→ **What you are asked to do**: Quote the whole listing word for word. Do not include the pictures.

════════

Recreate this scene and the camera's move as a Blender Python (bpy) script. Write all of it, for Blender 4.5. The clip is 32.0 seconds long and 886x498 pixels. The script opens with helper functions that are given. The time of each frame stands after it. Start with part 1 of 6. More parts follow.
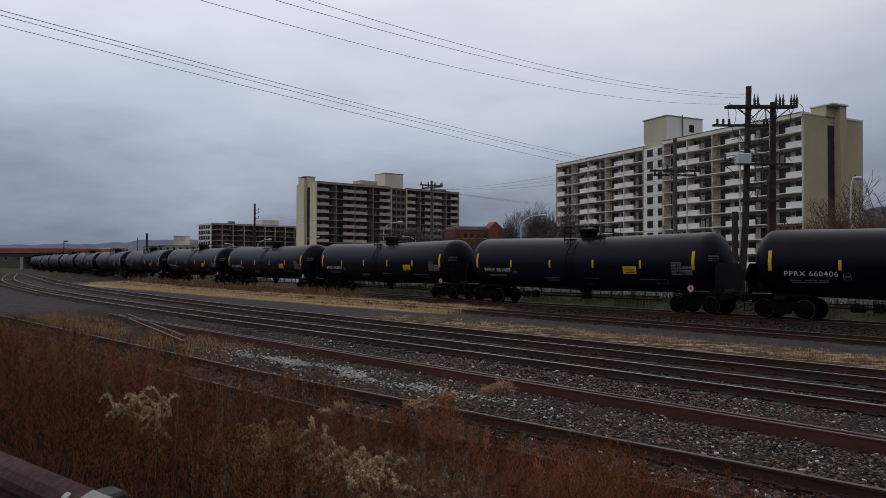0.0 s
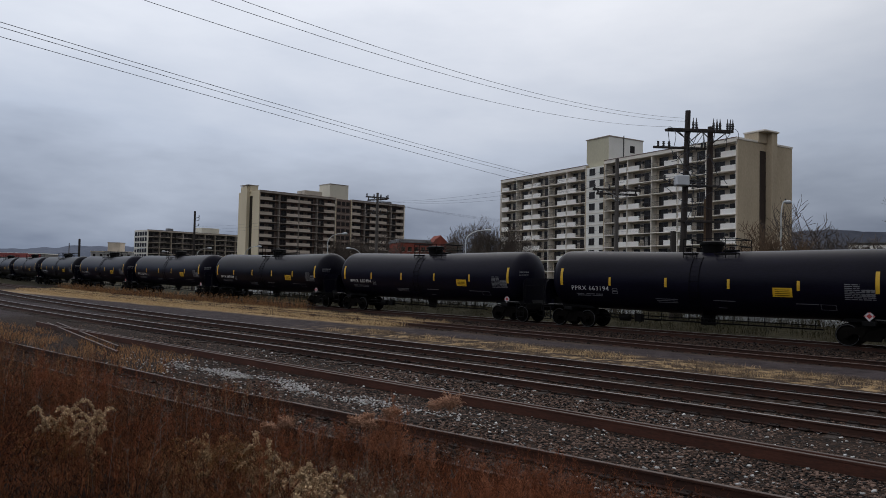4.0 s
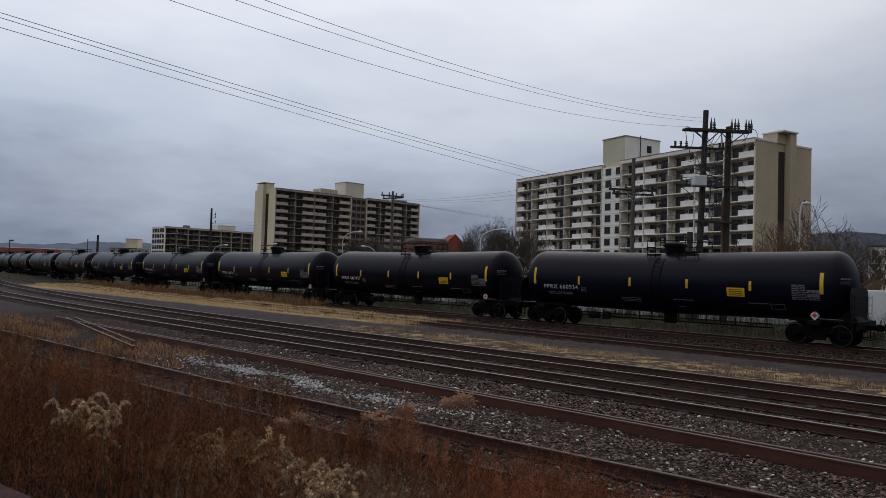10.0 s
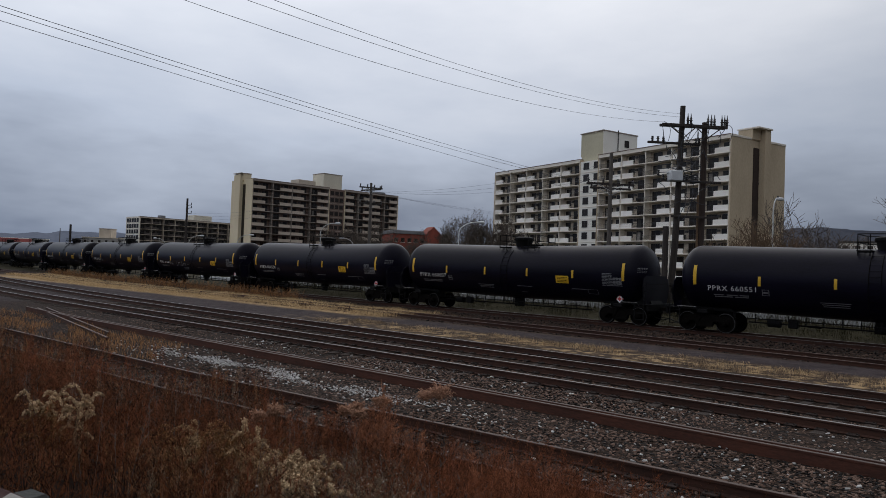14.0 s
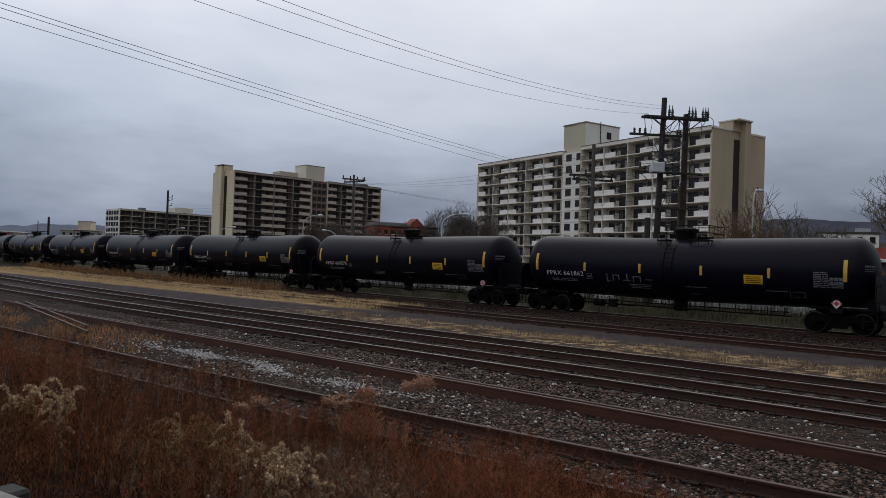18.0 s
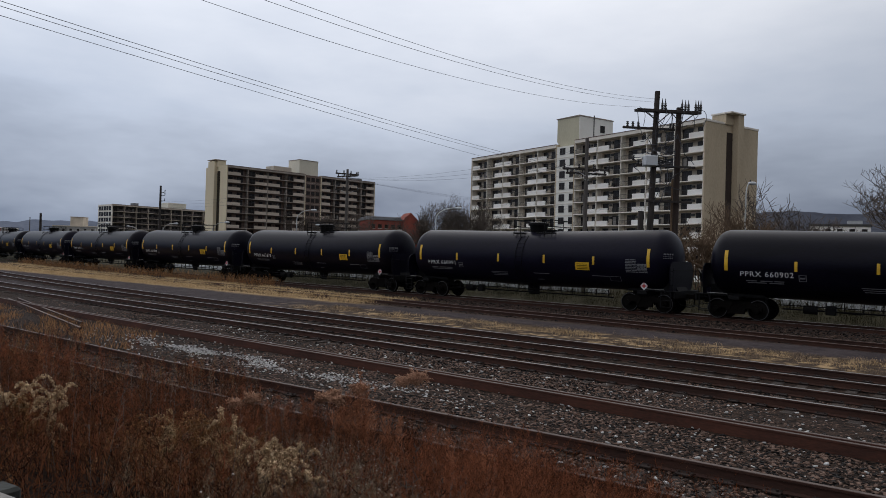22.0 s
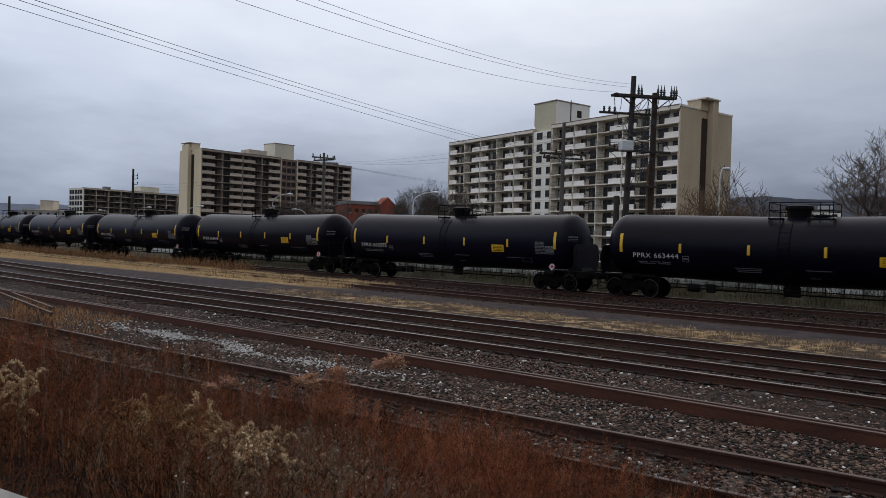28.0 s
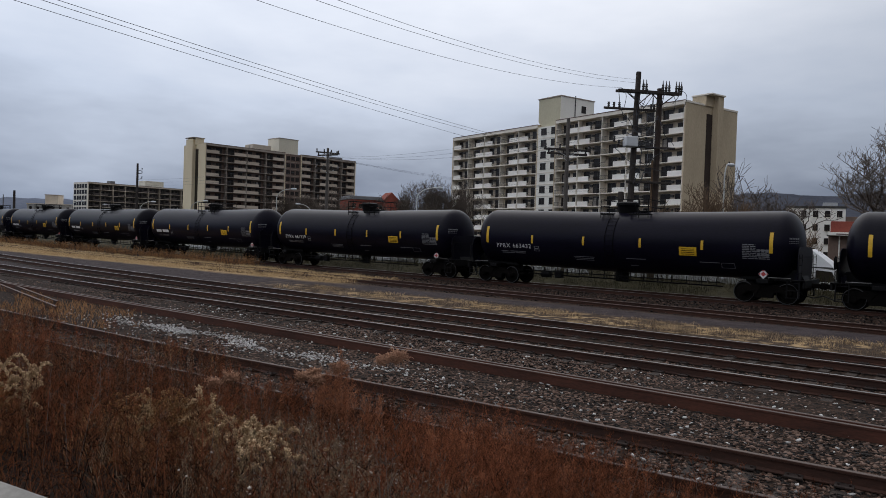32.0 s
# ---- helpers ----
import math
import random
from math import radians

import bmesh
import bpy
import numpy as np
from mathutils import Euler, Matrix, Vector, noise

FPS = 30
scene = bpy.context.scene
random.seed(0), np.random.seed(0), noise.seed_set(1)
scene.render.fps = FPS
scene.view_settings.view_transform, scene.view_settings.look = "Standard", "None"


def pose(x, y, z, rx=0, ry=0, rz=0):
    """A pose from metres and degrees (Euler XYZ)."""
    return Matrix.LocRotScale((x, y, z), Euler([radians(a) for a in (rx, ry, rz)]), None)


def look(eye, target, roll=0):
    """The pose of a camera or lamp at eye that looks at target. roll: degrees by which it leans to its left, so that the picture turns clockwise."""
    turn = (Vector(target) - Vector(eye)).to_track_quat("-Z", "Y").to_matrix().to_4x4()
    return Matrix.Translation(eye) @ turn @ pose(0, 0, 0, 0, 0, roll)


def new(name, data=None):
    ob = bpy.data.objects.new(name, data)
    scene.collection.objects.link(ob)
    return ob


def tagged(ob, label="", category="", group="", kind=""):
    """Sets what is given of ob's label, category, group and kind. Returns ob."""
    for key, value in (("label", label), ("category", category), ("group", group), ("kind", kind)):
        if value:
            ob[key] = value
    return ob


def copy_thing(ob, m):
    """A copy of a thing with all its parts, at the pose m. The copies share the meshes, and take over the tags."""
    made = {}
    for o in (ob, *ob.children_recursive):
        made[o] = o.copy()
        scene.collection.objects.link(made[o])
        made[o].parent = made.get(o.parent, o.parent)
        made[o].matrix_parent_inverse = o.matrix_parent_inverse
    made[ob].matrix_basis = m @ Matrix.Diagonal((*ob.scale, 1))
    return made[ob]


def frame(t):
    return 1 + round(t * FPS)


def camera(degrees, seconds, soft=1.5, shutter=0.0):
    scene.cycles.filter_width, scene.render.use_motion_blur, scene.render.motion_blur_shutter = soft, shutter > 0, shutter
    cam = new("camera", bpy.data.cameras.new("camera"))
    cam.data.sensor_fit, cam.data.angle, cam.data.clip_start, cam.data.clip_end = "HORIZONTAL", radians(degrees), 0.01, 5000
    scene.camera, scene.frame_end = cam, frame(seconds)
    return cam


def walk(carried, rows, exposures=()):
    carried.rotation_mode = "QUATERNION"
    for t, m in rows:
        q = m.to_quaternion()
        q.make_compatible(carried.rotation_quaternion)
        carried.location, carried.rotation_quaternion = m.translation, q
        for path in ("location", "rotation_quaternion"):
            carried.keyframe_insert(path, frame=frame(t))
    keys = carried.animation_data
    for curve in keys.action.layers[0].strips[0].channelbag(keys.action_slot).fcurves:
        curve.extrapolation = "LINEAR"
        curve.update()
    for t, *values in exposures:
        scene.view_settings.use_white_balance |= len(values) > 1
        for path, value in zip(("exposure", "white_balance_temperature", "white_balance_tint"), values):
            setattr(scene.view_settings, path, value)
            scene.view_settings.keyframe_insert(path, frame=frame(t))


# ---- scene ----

════════

→ **Written solution**:
Recreate this scene and the camera's move as a Blender Python (bpy) script. Write all of it, for Blender 4.5. The clip is 32.0 seconds long and 886x498 pixels. The script opens with helper functions that are given. The time of each frame stands after it. Start with part 1 of 6. More parts follow.
0.0 s
4.0 s
10.0 s
14.0 s
18.0 s
22.0 s
28.0 s
32.0 s
# ---- helpers ----
import math
import random
from math import radians

import bmesh
import bpy
import numpy as np
from mathutils import Euler, Matrix, Vector, noise

FPS = 30
scene = bpy.context.scene
random.seed(0), np.random.seed(0), noise.seed_set(1)
scene.render.fps = FPS
scene.view_settings.view_transform, scene.view_settings.look = "Standard", "None"


def pose(x, y, z, rx=0, ry=0, rz=0):
    """A pose from metres and degrees (Euler XYZ)."""
    return Matrix.LocRotScale((x, y, z), Euler([radians(a) for a in (rx, ry, rz)]), None)


def look(eye, target, roll=0):
    """The pose of a camera or lamp at eye that looks at target. roll: degrees by which it leans to its left, so that the picture turns clockwise."""
    turn = (Vector(target) - Vector(eye)).to_track_quat("-Z", "Y").to_matrix().to_4x4()
    return Matrix.Translation(eye) @ turn @ pose(0, 0, 0, 0, 0, roll)


def new(name, data=None):
    ob = bpy.data.objects.new(name, data)
    scene.collection.objects.link(ob)
    return ob


def tagged(ob, label="", category="", group="", kind=""):
    """Sets what is given of ob's label, category, group and kind. Returns ob."""
    for key, value in (("label", label), ("category", category), ("group", group), ("kind", kind)):
        if value:
            ob[key] = value
    return ob


def copy_thing(ob, m):
    """A copy of a thing with all its parts, at the pose m. The copies share the meshes, and take over the tags."""
    made = {}
    for o in (ob, *ob.children_recursive):
        made[o] = o.copy()
        scene.collection.objects.link(made[o])
        made[o].parent = made.get(o.parent, o.parent)
        made[o].matrix_parent_inverse = o.matrix_parent_inverse
    made[ob].matrix_basis = m @ Matrix.Diagonal((*ob.scale, 1))
    return made[ob]


def frame(t):
    return 1 + round(t * FPS)


def camera(degrees, seconds, soft=1.5, shutter=0.0):
    scene.cycles.filter_width, scene.render.use_motion_blur, scene.render.motion_blur_shutter = soft, shutter > 0, shutter
    cam = new("camera", bpy.data.cameras.new("camera"))
    cam.data.sensor_fit, cam.data.angle, cam.data.clip_start, cam.data.clip_end = "HORIZONTAL", radians(degrees), 0.01, 5000
    scene.camera, scene.frame_end = cam, frame(seconds)
    return cam


def walk(carried, rows, exposures=()):
    carried.rotation_mode = "QUATERNION"
    for t, m in rows:
        q = m.to_quaternion()
        q.make_compatible(carried.rotation_quaternion)
        carried.location, carried.rotation_quaternion = m.translation, q
        for path in ("location", "rotation_quaternion"):
            carried.keyframe_insert(path, frame=frame(t))
    keys = carried.animation_data
    for curve in keys.action.layers[0].strips[0].channelbag(keys.action_slot).fcurves:
        curve.extrapolation = "LINEAR"
        curve.update()
    for t, *values in exposures:
        scene.view_settings.use_white_balance |= len(values) > 1
        for path, value in zip(("exposure", "white_balance_temperature", "white_balance_tint"), values):
            setattr(scene.view_settings, path, value)
            scene.view_settings.keyframe_insert(path, frame=frame(t))


# ---- scene ----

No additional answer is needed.